WASHINGTON -- An accident involving Royal Dutch Shell's drilling rig in the Gulf of Alaska is giving fresh ammunition to environmental groups to call for a suspension of drilling and exploration permits in the Arctic Ocean.

Several environmental groups, including the influential Natural Resources Defense Council, say they plan to ask the Obama administration in coming days to put a formal hold on permits in the region.

The request comes after a drilling rig owned by Shell broke free of a tug boat late last week and then wedged itself on rocks off Sitkalidak Island. Environmental groups, which have long opposed drilling in the Arctic, say the accident demonstrates how risky it is for oil companies to operate in the icy, foggy and often stormy conditions near Alaska.

Such a request, if granted, could impact Shell and other oil companies' plans to return to the Arctic this summer. Shell has already received approval for multiyear exploration plans, but it still needs a few permits before it can continue operating in the region.

"Shell is not Arctic ready," said Chuck Clusen, a director at the Natural Resources Defense Council. "The risks are too big to get this wrong."

Shell's exploratory wells off Alaska's northern coast, started last year, were the first such operations in US Arctic waters in more than two decades.

"When flawless execution does not happen, you learn from it, and we will," Shell spokesman Curtis Smith said. "In the years to come, we look forward to adding to our positive history here."

Shell's $5 billion Arctic drilling program has been plagued by mishaps nearly from the start. Lingering ice prevented the company from dispatching its two rigs to the region for months. Once in Alaska, one rig used by Shell, Nobel Corp.'s Discoverer, nearly ran aground in July after becoming unmoored while in port. Equipment failures on the rigs have also been a problem.

The top Democrat on the House Natural Resources Committee, Rep. Ed Markey of Massachusetts, sent a letter to Shell and the US Coast Guard on Thursday seeking information on Shell's contingency plans for accidents in the Arctic.

The accident involving Shell's Kulluk rig "raises serious questions about the company's ability to conduct these operations safely and in a way that protects the environment," Markey said in a letter to the Coast Guard.

The Kulluk drilled exploratory wells in the Arctic until October, normally when inclement weather marks the end of the drilling season.
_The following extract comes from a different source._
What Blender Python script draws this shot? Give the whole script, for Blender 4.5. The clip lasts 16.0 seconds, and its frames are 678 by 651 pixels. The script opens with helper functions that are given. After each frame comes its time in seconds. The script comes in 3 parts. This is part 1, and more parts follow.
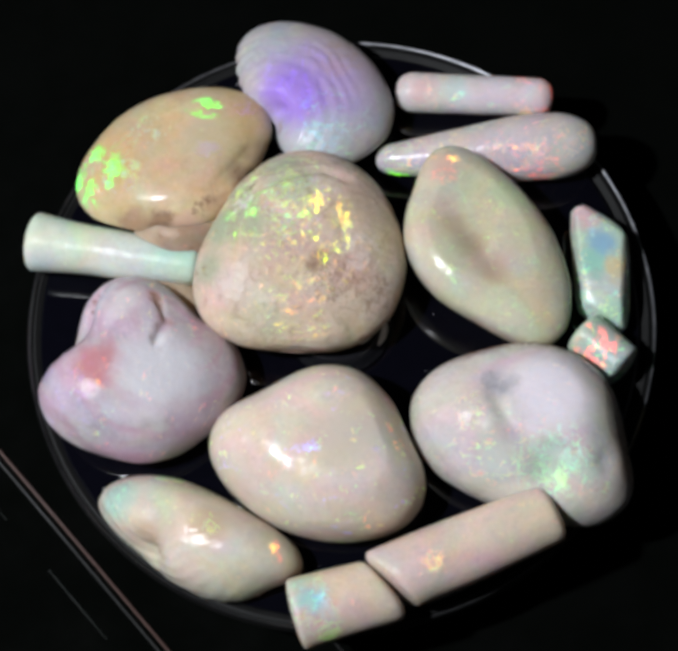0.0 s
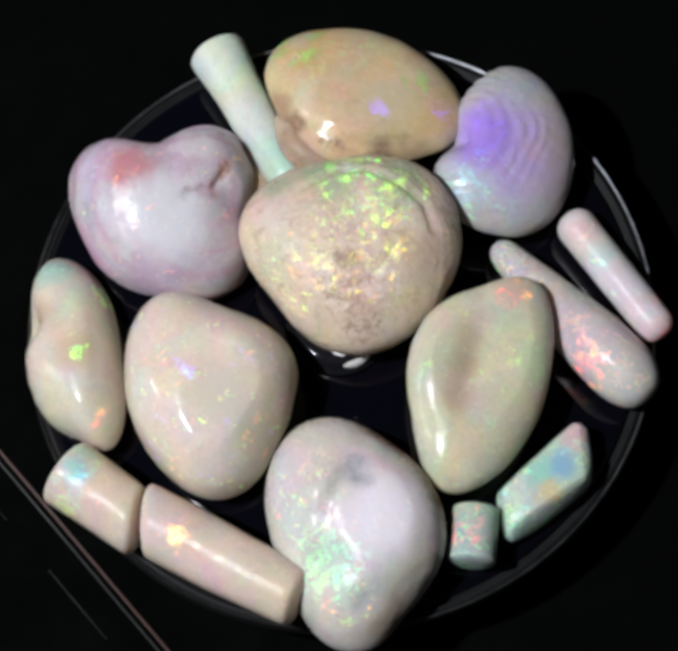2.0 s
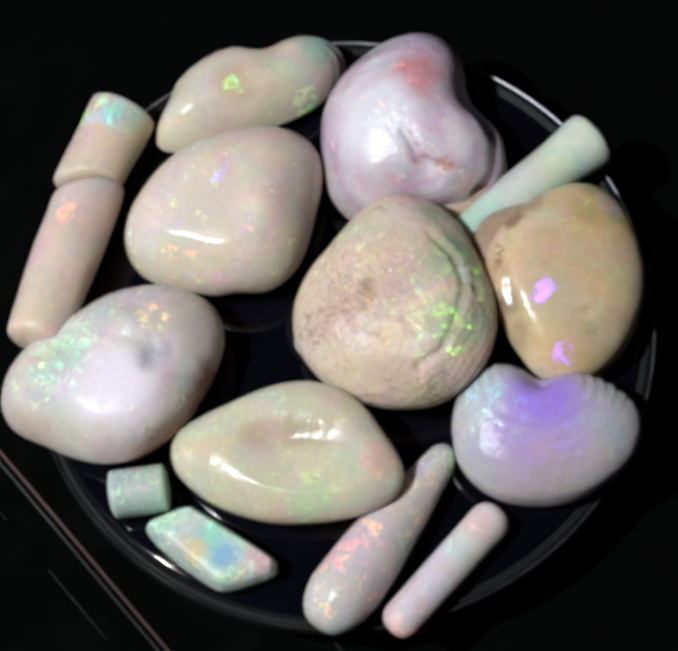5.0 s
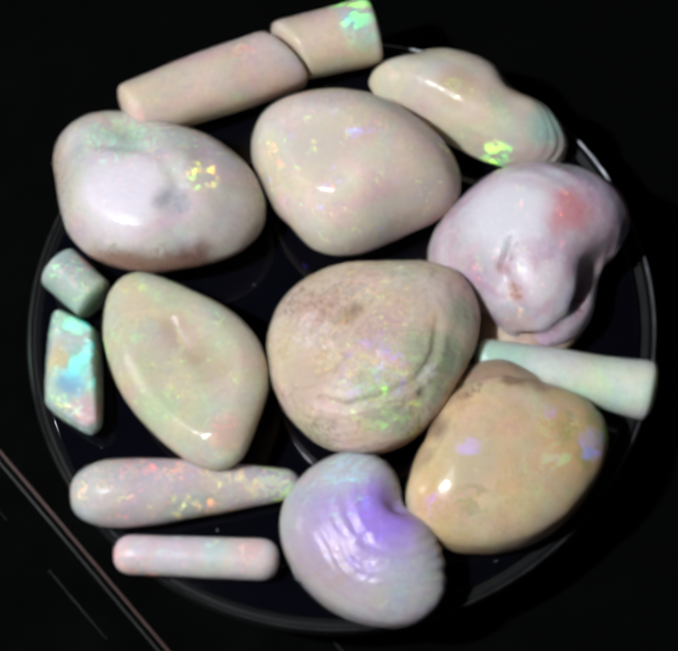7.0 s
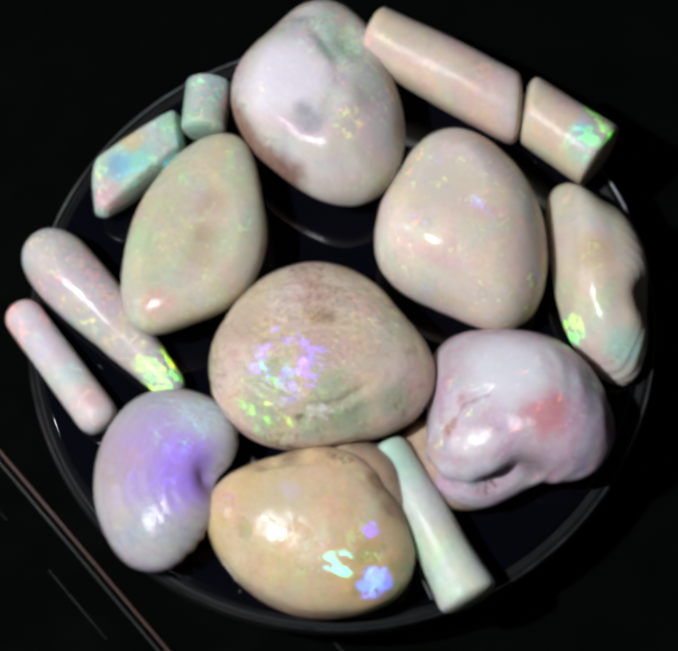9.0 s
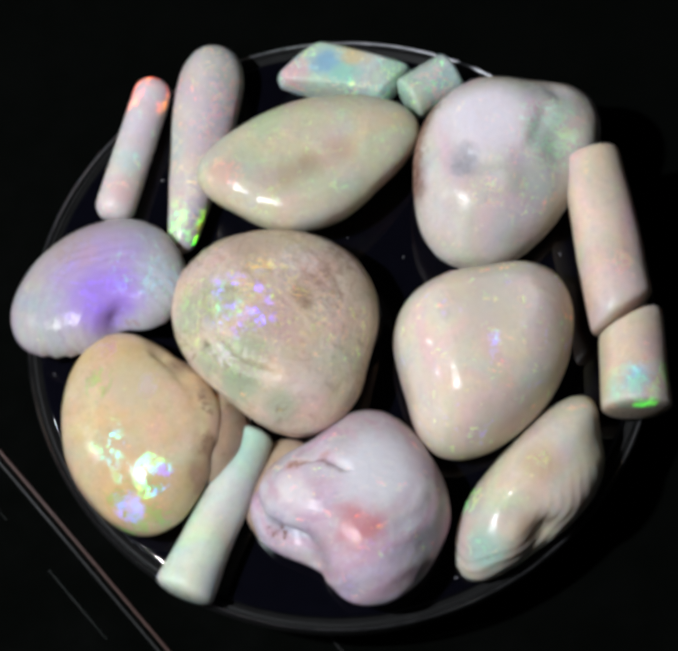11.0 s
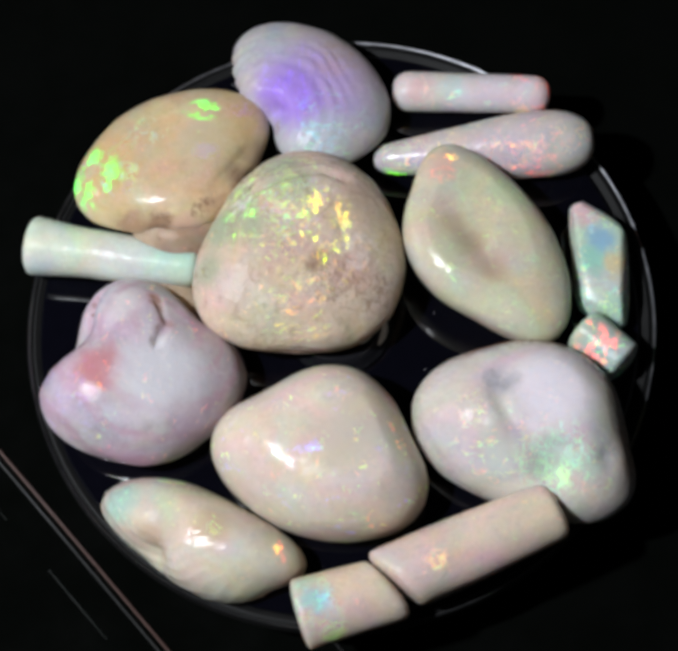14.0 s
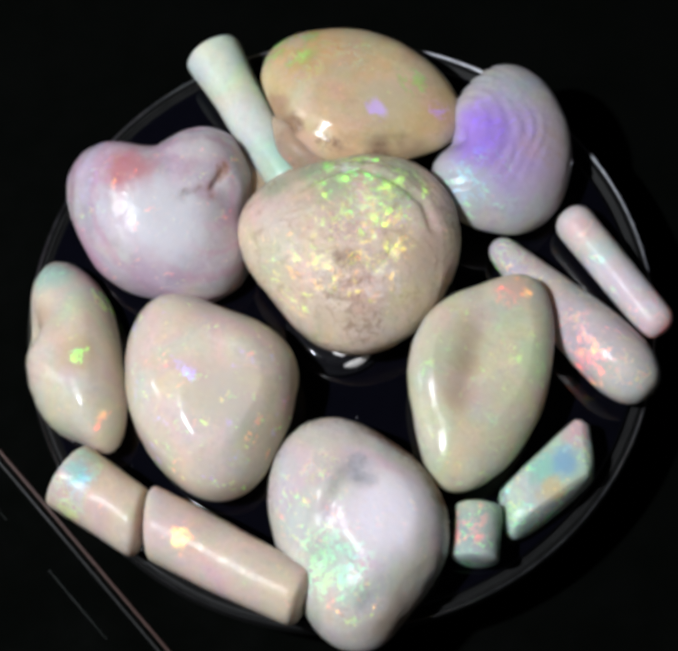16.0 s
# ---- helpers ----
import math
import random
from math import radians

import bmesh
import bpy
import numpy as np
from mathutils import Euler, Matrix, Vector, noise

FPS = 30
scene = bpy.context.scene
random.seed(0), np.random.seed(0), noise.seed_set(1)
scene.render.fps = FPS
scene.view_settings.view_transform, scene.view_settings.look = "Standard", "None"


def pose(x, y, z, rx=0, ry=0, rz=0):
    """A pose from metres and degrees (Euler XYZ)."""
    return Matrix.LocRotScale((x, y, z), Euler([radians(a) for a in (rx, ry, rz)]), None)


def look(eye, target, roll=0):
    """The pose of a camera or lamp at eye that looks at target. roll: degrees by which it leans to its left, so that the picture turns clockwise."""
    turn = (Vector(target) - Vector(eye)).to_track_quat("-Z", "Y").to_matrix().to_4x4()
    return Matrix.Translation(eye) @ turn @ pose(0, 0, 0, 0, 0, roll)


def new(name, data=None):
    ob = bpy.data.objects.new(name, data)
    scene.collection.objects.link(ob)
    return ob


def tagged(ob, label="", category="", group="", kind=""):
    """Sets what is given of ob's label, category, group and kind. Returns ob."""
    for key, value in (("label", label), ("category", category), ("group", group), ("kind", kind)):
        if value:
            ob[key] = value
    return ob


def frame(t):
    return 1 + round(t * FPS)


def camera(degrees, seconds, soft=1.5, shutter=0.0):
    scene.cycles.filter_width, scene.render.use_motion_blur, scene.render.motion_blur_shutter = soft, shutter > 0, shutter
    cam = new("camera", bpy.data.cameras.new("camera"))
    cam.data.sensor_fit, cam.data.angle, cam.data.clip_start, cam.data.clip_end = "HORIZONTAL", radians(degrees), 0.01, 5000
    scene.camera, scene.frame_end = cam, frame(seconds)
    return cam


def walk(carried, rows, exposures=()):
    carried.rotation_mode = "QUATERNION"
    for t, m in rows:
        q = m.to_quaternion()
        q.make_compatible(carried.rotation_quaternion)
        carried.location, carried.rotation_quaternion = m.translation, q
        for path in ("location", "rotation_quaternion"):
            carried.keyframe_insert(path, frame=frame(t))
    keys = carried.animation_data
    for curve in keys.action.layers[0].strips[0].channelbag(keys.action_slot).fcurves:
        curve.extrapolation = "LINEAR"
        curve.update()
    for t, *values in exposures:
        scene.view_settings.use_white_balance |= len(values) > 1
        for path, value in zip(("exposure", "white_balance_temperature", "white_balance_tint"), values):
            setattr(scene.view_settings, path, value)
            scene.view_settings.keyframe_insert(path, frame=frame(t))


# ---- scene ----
# The world's origin is the turntable's centre, on its top face. Lengths of the stones are in units of the disc's radius.
R = 0.06
SPIN = -25.658  # degrees a second

cam = camera(12.0, 16.0, soft=4.8)
EYE = Vector((0.0, -3.6022, 9.6353)) * R
AIM = EYE + Vector((0.0001, 0.35052, -0.93655)) * 0.62
CAM_POSE = look(EYE, AIM, -7.02)
walk(cam, [(0.0, CAM_POSE), (16.0, CAM_POSE)])

# ---- light ----
world = bpy.data.worlds.new("dark_room")
scene.world = world
world.use_nodes = True
world.node_tree.nodes["Background"].inputs["Color"].default_value = (0.75, 0.85, 1.0, 1)
world.node_tree.nodes["Background"].inputs["Strength"].default_value = 0.02


def area_lamp(name, place, aim, watts, size, color):
    data = bpy.data.lights.new(name, "AREA")
    data.shape, data.size, data.energy, data.color = "DISK", size, watts, color
    ob = new(name, data)
    ob.matrix_world = look(place, aim)
    return ob


area_lamp("desk_lamp", (-0.40, -0.12, 0.86), (0, 0, 0), 10.3, 0.035, (0.945, 0.99, 1.045))
area_lamp("side_lamp", (-0.76, 0.12, 0.46), (0, 0, 0), 1.3, 0.03, (0.97, 0.98, 1.05))


# ---- materials ----
class Nodes:
    def __init__(self, name):
        self.mat = bpy.data.materials.new(name)
        self.mat.use_nodes = True
        self.t = self.mat.node_tree
        self.bsdf = self.t.nodes["Principled BSDF"]
        self.out = self.t.nodes["Material Output"]

    def node(self, kind, **values):
        n = self.t.nodes.new(kind)
        for key, value in values.items():
            setattr(n, key, value)
        return n

    def put(self, socket, value):
        if isinstance(value, bpy.types.NodeSocket):
            self.t.links.new(value, socket)
        elif isinstance(value, tuple) and len(value) == 3 and socket.type == "RGBA":
            socket.default_value = (*value, 1)
        else:
            socket.default_value = value

    def math(self, op, a, b=0.0, clamp=False):
        n = self.node("ShaderNodeMath", operation=op, use_clamp=clamp)
        self.put(n.inputs[0], a), self.put(n.inputs[1], b)
        return n.outputs[0]

    def vmath(self, op, a, b=(0, 0, 0)):
        n = self.node("ShaderNodeVectorMath", operation=op)
        self.put(n.inputs[0], a)
        if op == "SCALE":
            self.put(n.inputs[3], b)
        else:
            self.put(n.inputs[1], b)
        return n.outputs[1 if op in ("DISTANCE", "LENGTH", "DOT_PRODUCT") else 0]

    def mix(self, f, a, b):
        n = self.node("ShaderNodeMix", data_type="RGBA")
        self.put(n.inputs[0], f), self.put(n.inputs[6], a), self.put(n.inputs[7], b)
        return n.outputs[2]

    def noise(self, vec, scale, detail=3.0, rough=0.55, warp=0.0):
        n = self.node("ShaderNodeTexNoise")
        self.put(n.inputs["Vector"], vec)
        n.inputs["Scale"].default_value, n.inputs["Detail"].default_value = scale, detail
        n.inputs["Roughness"].default_value, n.inputs["Distortion"].default_value = rough, warp
        return n.outputs[0], n.outputs[1]

    def range(self, v, a, b, lo=0.0, hi=1.0):
        n = self.node("ShaderNodeMapRange", interpolation_type="SMOOTHSTEP")
        self.put(n.inputs[0], v)
        for i, x in enumerate((a, b, lo, hi)):
            n.inputs[i + 1].default_value = x
        return n.outputs[0]

    def ramp(self, f, stops):
        n = self.node("ShaderNodeValToRGB")
        r = n.color_ramp
        while len(r.elements) < len(stops):
            r.elements.new(0.5)
        for e, (at, col) in zip(r.elements, stops):
            e.position, e.color = at, (*col, 1)
        self.put(n.inputs[0], f)
        return n.outputs[0]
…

The rig began drifting Friday after a tug boat pulling it to Seattle for maintenance lost an engine.

Other tug boats arrived Sunday to help it continue the voyage, but by the next day 35- to 45-foot seas and 50-knot winds caused the tow cables to fall away and sent the rig adrift. The Kulluk plowed into the island shortly before New Year's Eve.

A salvage crew sent by the Coast Guard onto the rig Wednesday evening found it to be in stable condition with no fuel leaking from its hull. The Kulluk contains more than 150,000 gallons of diesel and lubricants used in its drilling operations.
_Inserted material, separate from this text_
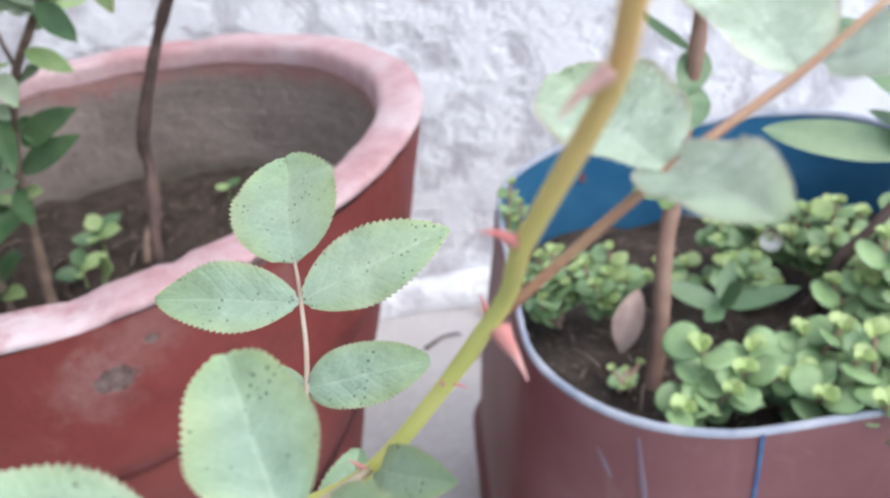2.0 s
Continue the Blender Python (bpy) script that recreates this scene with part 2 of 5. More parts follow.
def mat_pot():
    """Red oxide paint on a cement pot, dusty and scuffed, worn to grey cement in chips."""
    n = Nodes("pot_red_paint", 0.62, 0.35)
    red = n.mix(n.ramp(n.noise(9, 5, 0.6), 0.3, 0.72), (0.165, 0.030, 0.027), (0.255, 0.063, 0.055))
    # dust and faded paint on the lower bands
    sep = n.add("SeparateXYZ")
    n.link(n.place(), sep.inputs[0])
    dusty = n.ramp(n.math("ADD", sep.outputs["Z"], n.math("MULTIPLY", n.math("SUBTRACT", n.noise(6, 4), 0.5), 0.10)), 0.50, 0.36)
    # thins the dust low down, where the painted shade begins
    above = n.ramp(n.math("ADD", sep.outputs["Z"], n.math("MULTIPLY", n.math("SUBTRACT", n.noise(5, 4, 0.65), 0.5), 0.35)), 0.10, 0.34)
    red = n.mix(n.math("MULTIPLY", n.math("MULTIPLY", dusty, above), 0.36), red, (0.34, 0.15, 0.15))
    # dried mud on the foot of the side, plus the inward slope's shade painted in
    mud_shade = n.math("MULTIPLY", n.ramp(above, 0.75, 0.0), n.ramp(n.noise(11, 5, 0.7), 0.32, 0.55, 0.25, 0.8))
    red = n.mix(mud_shade, red, (0.125, 0.058, 0.048))
    red = n.mix(n.math("MULTIPLY", n.ramp(n.noise(3.2, 5, 0.65, warp=0.6), 0.5, 0.75), 0.35), red, (0.30, 0.13, 0.12))
    scuff = n.math("MULTIPLY", n.ramp(n.noise(34, 5, 0.7), 0.62, 0.70), n.ramp(n.noise(5, 2), 0.45, 0.6))
    red = n.mix(n.math("MULTIPLY", scuff, 0.75), red, (0.45, 0.32, 0.31))
    for x, y, z, r in ((-0.050, 0.444, 0.600, 0.030), (-0.085, 0.437, 0.575, 0.026), (-0.19, 0.415, 0.52, 0.022), (0.02, 0.51, 0.59, 0.020), (-0.097, 0.487, 0.335, 0.012), (-0.159, 0.444, 0.412, 0.016), (-0.125, 0.52, 0.155, 0.02)):
        d = n.add("VectorMath")
        d.operation = "DISTANCE"
        n.link(n.place(), d.inputs[0])
        d.inputs[1].default_value = (x, y, z)
        rub = n.math("ADD", n.math("DIVIDE", d.outputs["Value"], r), n.math("MULTIPLY", n.math("SUBTRACT", n.noise(45, 5, 0.7), 0.5), 2.6))
        red = n.mix(n.math("MULTIPLY", n.ramp(rub, 1.2, 0.3), 0.28), red, (0.42, 0.30, 0.28))
    stain = n.math("MULTIPLY", n.ramp(n.noise(14, 5, 0.72), 0.54, 0.70), 0.5)
    red = n.mix(stain, red, (0.10, 0.038, 0.036))
    edge = n.add("NewGeometry").outputs["Pointiness"]
    red = n.mix(n.math("MULTIPLY", n.ramp(edge, 0.52, 0.56), n.ramp(n.noise(18, 5, 0.72), 0.46, 0.6, 0.0, 0.5)), red, (0.38, 0.22, 0.21))
    red, gone = chipped(n, red)
    n.colour(red)
    n.bump(n.math("SUBTRACT", n.math("ADD", n.noise(60, 6, 0.65), n.math("MULTIPLY", n.noise(9, 3), 1.5)), n.math("MULTIPLY", gone, 0.8)), 0.35, 0.004)
    return n.m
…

Shell has said that the accident was a transportation issue and didn't reflect on the overall safety of drilling in the region. The rig's design also makes it resistant to punctures that would lead to leaks, the company said.

"As demonstrated by the strength and integrity of the Kulluk, we could easily wait the five or six days for help needed to get an in-Arctic response," a Shell spokesperson said Thursday on Twitter.

The Interior Department, which oversees offshore oil drilling, wasn't available for immediate comment.